Some 959,000 farmers have contributed to this scheme, despite it offering low benefits. Under the scheme, a farmer who joins at the age of 18 years, by paying the Rs. 130 half-year premium, will have to contribute a total of Rs. 10,920 until age 60 years, to receive a monthly pension of Rs. 4,166.66.
However, the payment is unlikely to benefit a farmer in 42 years time, with the rising cost of living and inflation. One of the main failings of the authorities has been to change the pension scheme to meet the needs of the farmers. Former JVP Kurunegala Member of Parliament Namal Karunaratne said, “Despite assurances by Ministers that the scheme will be revived, the Government has not made any effort to do so, due to lack of funds in the Treasury.”
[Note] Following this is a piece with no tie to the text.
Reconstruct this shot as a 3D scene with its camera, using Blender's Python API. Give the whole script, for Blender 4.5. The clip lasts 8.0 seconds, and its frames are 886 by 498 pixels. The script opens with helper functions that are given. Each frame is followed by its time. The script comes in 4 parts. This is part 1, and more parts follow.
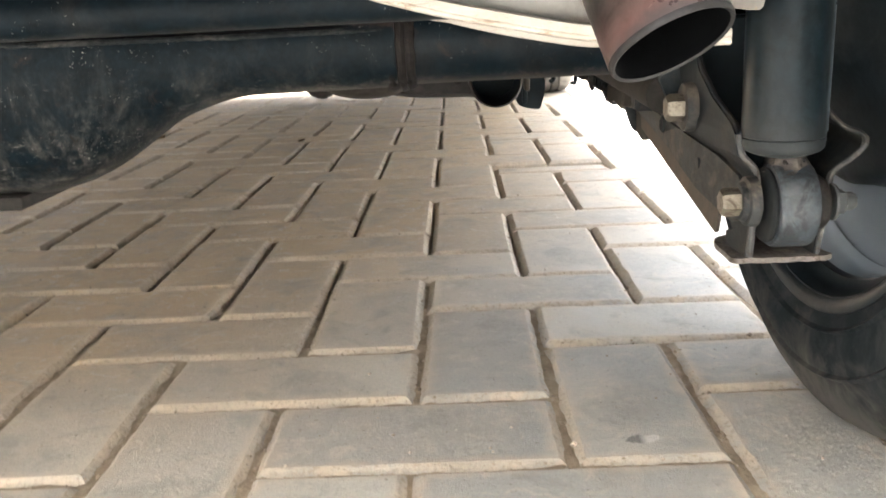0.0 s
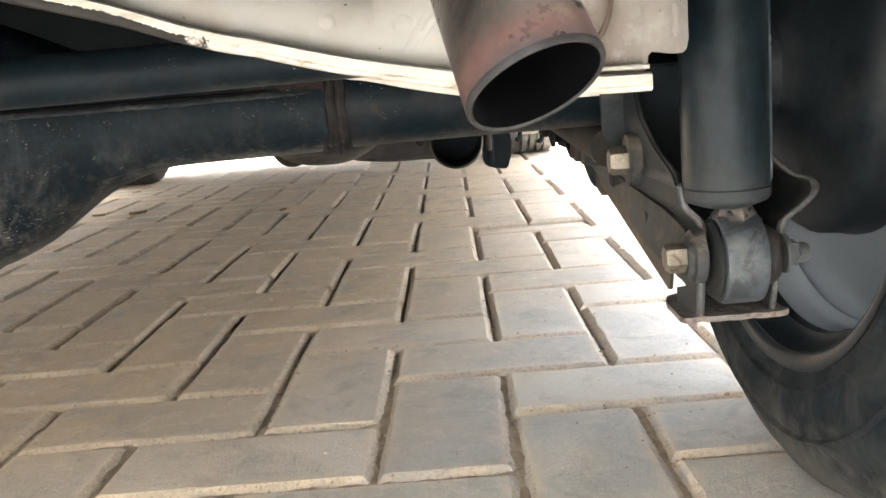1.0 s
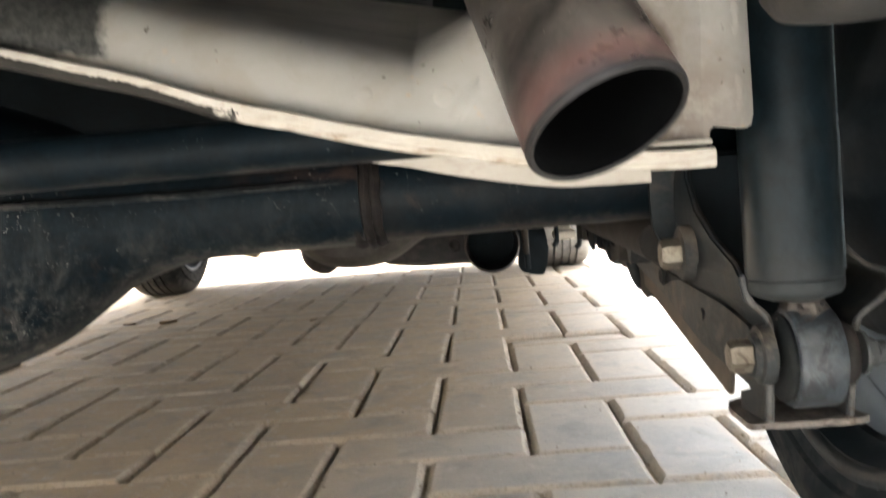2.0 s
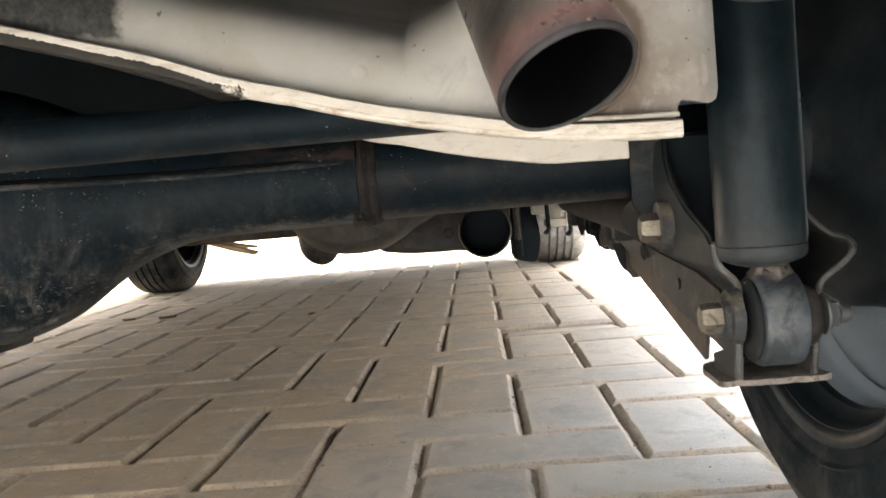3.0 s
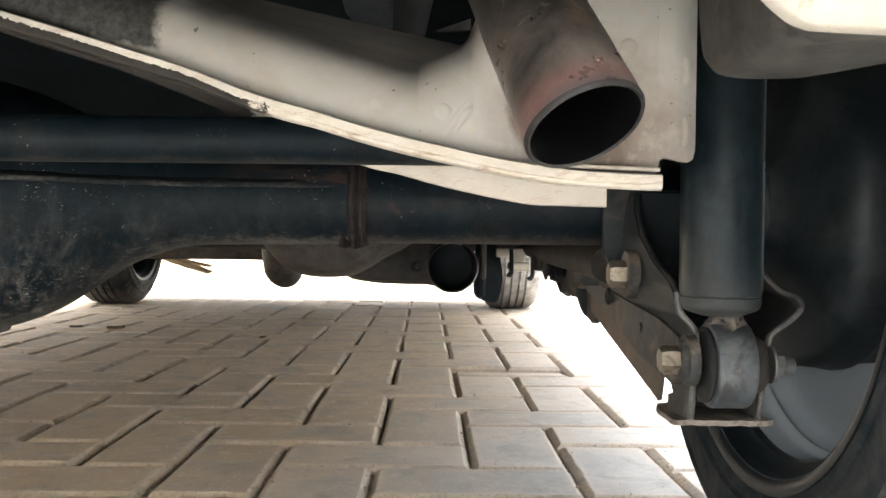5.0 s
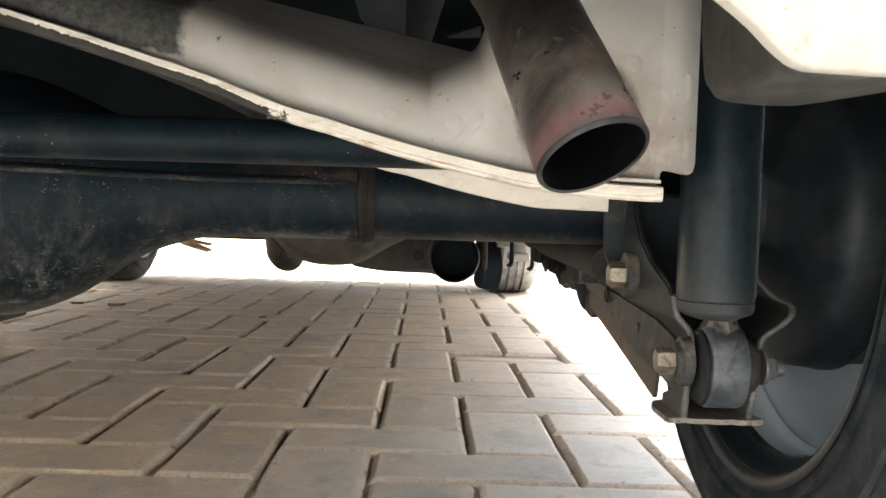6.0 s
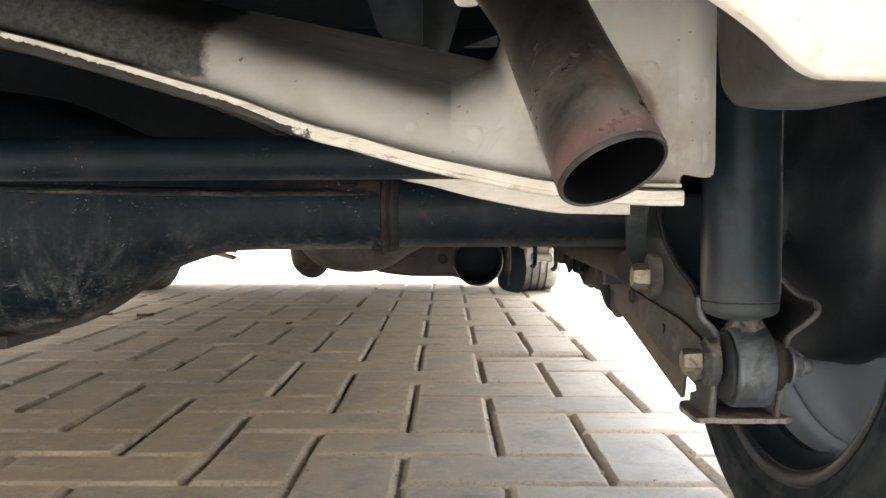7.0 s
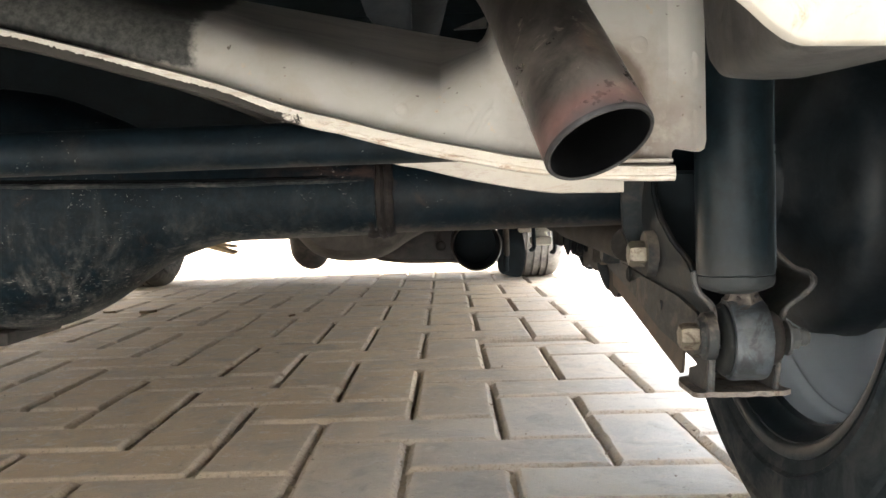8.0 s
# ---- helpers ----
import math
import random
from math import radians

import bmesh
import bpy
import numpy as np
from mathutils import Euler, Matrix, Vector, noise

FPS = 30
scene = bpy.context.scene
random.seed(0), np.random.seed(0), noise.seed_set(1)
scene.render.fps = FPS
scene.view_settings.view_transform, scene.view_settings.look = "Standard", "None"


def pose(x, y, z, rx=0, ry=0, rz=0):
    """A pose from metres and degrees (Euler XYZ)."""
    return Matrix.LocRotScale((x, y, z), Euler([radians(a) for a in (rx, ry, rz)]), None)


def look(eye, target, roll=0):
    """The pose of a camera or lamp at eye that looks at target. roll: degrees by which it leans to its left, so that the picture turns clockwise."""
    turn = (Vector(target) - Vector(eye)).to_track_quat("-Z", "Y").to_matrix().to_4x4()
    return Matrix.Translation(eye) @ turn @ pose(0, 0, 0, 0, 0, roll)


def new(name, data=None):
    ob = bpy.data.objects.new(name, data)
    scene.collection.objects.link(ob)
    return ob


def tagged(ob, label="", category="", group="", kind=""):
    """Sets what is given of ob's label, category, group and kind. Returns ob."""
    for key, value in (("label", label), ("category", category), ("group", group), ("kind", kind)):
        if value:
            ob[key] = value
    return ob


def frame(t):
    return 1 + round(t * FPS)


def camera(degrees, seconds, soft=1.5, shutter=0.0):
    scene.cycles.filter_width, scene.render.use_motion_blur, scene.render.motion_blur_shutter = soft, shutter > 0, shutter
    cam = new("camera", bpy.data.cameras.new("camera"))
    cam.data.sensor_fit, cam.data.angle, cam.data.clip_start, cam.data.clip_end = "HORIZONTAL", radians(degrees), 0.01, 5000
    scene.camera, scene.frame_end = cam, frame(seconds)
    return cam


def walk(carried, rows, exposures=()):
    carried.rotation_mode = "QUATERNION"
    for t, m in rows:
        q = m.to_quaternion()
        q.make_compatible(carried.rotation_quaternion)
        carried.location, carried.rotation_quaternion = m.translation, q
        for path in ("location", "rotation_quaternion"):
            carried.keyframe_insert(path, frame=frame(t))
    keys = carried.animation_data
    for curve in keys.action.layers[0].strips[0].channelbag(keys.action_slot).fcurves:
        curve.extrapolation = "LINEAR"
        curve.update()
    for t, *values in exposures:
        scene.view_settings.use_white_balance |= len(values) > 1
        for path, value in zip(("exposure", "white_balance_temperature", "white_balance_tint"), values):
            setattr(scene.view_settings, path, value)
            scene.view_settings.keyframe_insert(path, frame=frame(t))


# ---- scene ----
cam = camera(53.41, 8.0, 1.5, 0.5)
PATH = [
    (0, (0.0404, -0.6444, 0.2956), (-0.0014, 1.2869, -0.2225), -2.68),
    (0.5, (0.052, -0.626, 0.2936), (-0.0087, 1.3248, -0.1427), -4.42),
    (1, (0.0771, -0.6132, 0.2884), (0.0431, 1.3502, -0.0908), -4.91),
    (1.5, (0.0738, -0.6, 0.2617), (0.0325, 1.3789, -0.0255), -4.56),
    (2, (0.0709, -0.5819, 0.2727), (-0.011, 1.4132, 0.1596), -4.62),
    (2.2, (0.0686, -0.5881, 0.2771), (-0.0186, 1.4087, 0.2045), -4.80),
    (3.3, (0.0774, -0.614, 0.2559), (0.0138, 1.3811, 0.1324), -4.56),
    (3.5, (0.0791, -0.6128, 0.2579), (0.0149, 1.3836, 0.1559), -3.71),
    (4, (0.0628, -0.6163, 0.2565), (0.009, 1.3829, 0.2376), -1.92),
    (4.5, (0.0555, -0.6299, 0.2438), (0.0587, 1.37, 0.224), -0.54),
    (4.7, (0.0553, -0.6375, 0.2489), (0.0755, 1.3623, 0.2277), 0.06),
    (5.8, (0.0508, -0.6581, 0.259), (0.1015, 1.3405, 0.2047), 1.81),
    (6, (0.0489, -0.6636, 0.2652), (0.0951, 1.3347, 0.1965), 1.91),
    (6.5, (0.0493, -0.6695, 0.2683), (0.068, 1.329, 0.1937), 0.97),
    (7, (0.048, -0.6692, 0.2709), (0.0426, 1.3295, 0.1992), 0.04),
    (7.5, (0.047, -0.6726, 0.2679), (0.0349, 1.3256, 0.1834), -0.54),
    (8, (0.0516, -0.6702, 0.2673), (0.042, 1.3275, 0.1712), -1.71),
]
EXPOSURE, SKY, SUN, KELVIN = 3.11, 0.18, 3.0, 6110
walk(cam, [(t, look(eye, target, roll)) for t, eye, target, roll in PATH],
     [(0.0, EXPOSURE + 0.37, KELVIN, 10), (0.5, EXPOSURE + 0.46, KELVIN, 10), (1.0, EXPOSURE + 0.48, KELVIN, 10), (1.5, EXPOSURE - 0.06, KELVIN, 10), (2.0, EXPOSURE, KELVIN, 10), (8.0, EXPOSURE, KELVIN, 10)])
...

“We want to question the Government as to what happened to the premia collected. We want to complain to the Police Fraud Bureau and to the Human Rights Commission,” he said. “Though the amounts paid were small, farmer families looked forward to the payments, as they certainly benefited from the scheme. But now, they are severely affected by the hardship,” he said.
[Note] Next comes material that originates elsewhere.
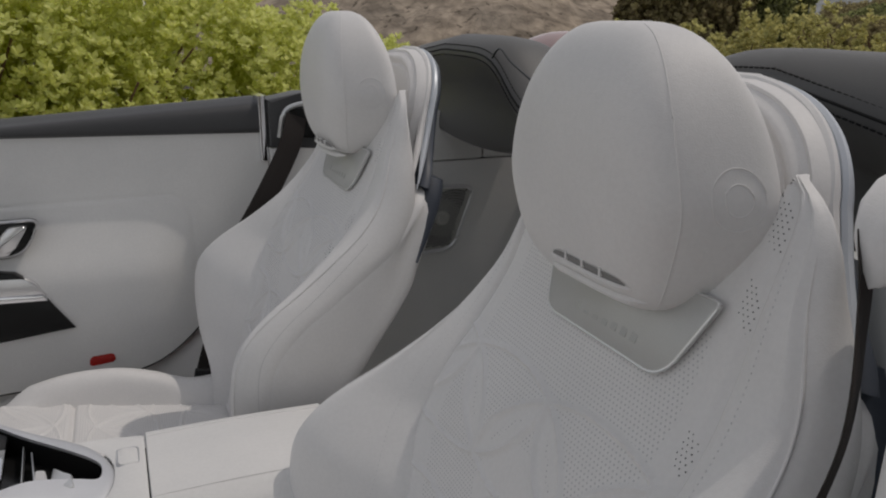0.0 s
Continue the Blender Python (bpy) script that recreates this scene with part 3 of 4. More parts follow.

Former UPFA Agriculture Minister Hemakumara Nanayakkara said that the Government will make payments to the beneficiaries as the premia have been paid. “The Government was contributing a certain amount to the scheme through the funds received from the Govisetha lottery. It was mainly the farmers who purchased these tickets. Despite this, the fund is virtually bankrupt as the Government has wasted the money,” he said.
He said, “During the last North-Central Provincial Council elections, President Mahinda Rajapaksa himself handed over benefits to some 100 farmers, saying that the scheme had been revived, but this has been found to be a false claim, as the farmers have not received their benefits thereafter.”
“There is no shortcoming in the scheme, just that the money has been wasted by the Government,” he pointed out. Despite claims by AAIB officials that the scheme ran into problems due to changes effected in the mode of payments, the Auditor General last year revealed how certain frauds too have affected the fund.
In one instance, 48 cheques totalling Rs. 2.7 billion and Bank drafts totalling Rs. 7.1 billion had been misappropriated in 2008 by two Directors and one Assistant Director of the AAIB. The Board had filed action in Courts.
“We have been told by agricultural officers in the area that a new scheme is being drawn up to increase the benefits, but the problem is that farmers who have made their full contributions have not received their benefits’,” Kurunegala farmer Gunasena Wanniarachchi pointed out.
H.M. Nandawathi, 70, from Ihala Puliyankulama told the Sunday Times that she had been receiving the pension for eight years but it had ceased from March last year. “I am partially paralysed, and this money helped cover part of my expenses. But now, I am only left with the pass book,” she said.